**Problem description:** Return all the data below as it stands, minus the pictures.

**Source data:**
/---
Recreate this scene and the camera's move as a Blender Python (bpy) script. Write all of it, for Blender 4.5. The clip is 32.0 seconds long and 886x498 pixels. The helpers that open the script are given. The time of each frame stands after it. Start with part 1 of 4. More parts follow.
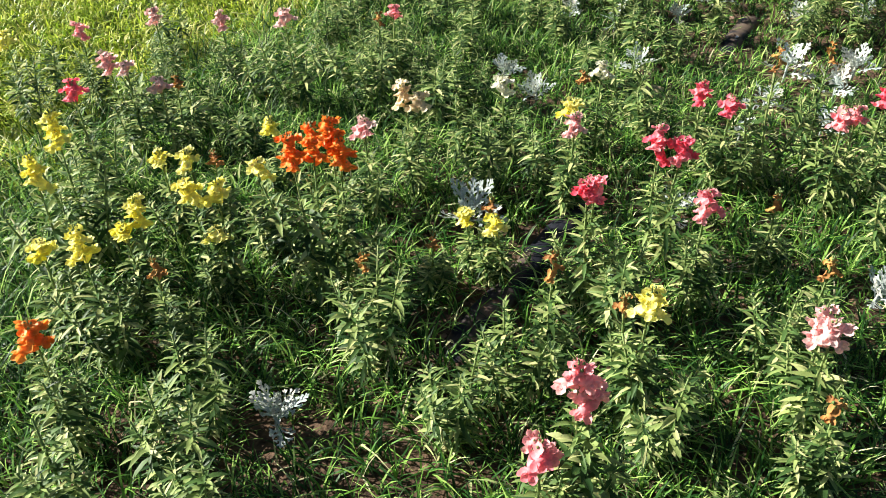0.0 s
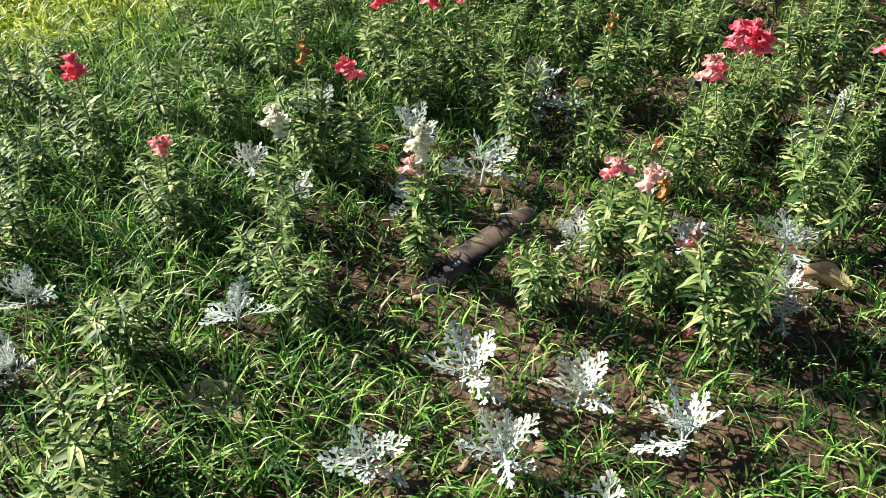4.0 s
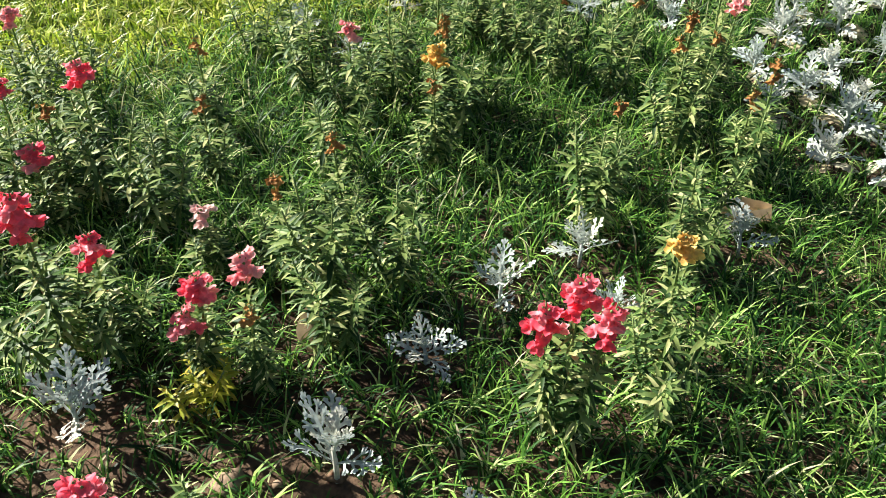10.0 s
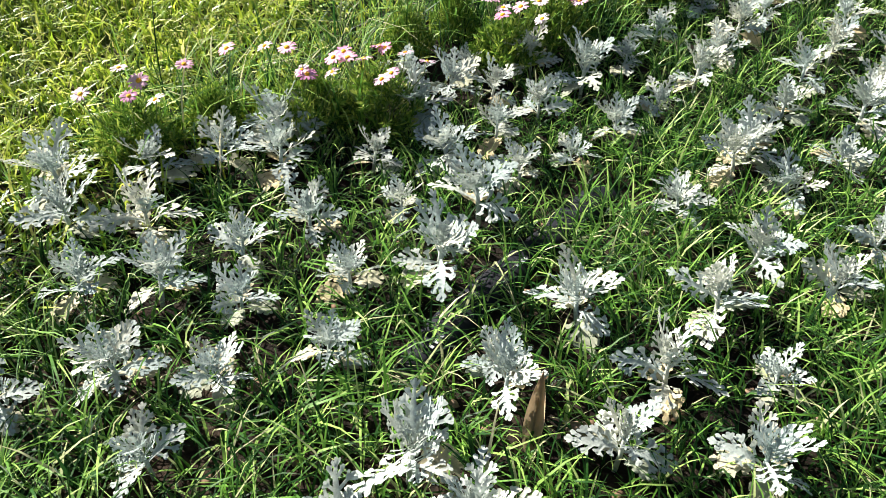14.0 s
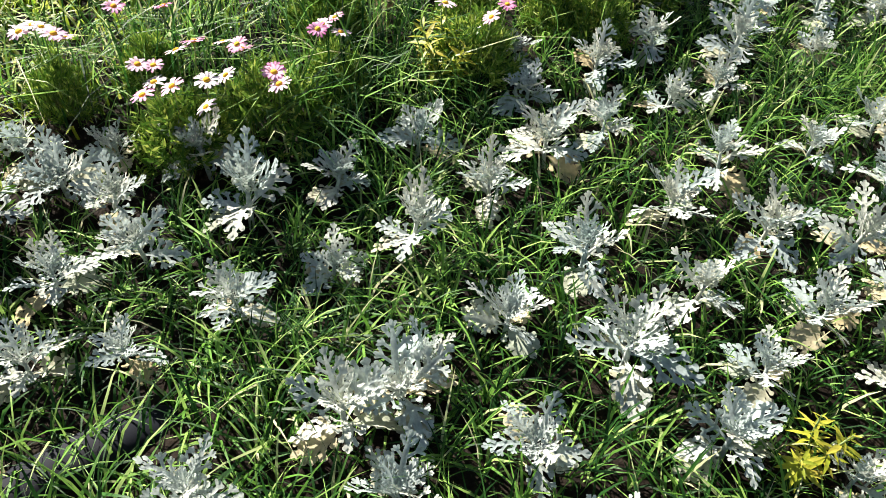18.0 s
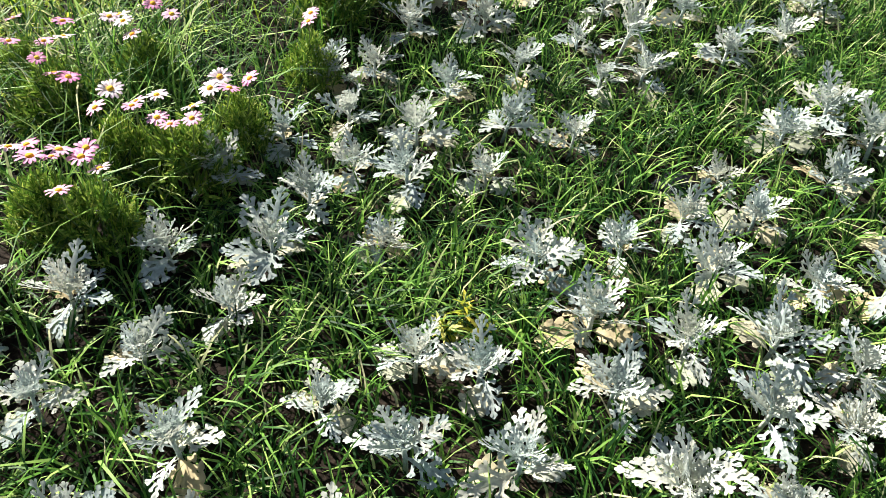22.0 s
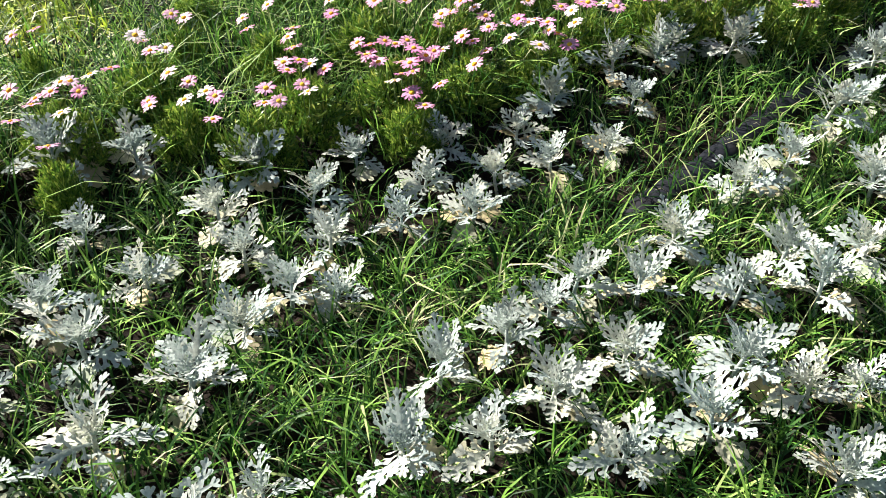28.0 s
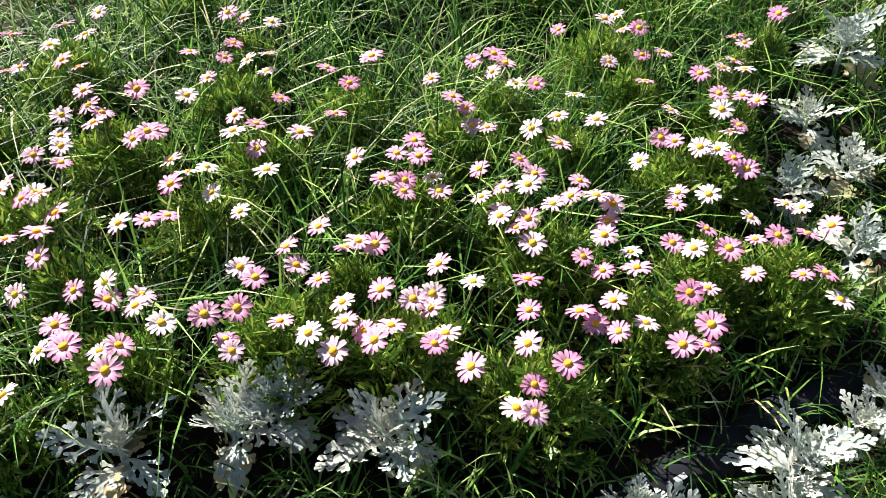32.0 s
\---
**Result of this exercise:**
Recreate this scene and the camera's move as a Blender Python (bpy) script. Write all of it, for Blender 4.5. The clip is 32.0 seconds long and 886x498 pixels. The helpers that open the script are given. The time of each frame stands after it. Start with part 1 of 4. More parts follow.
0.0 s
4.0 s
10.0 s
14.0 s
18.0 s
22.0 s
28.0 s
32.0 s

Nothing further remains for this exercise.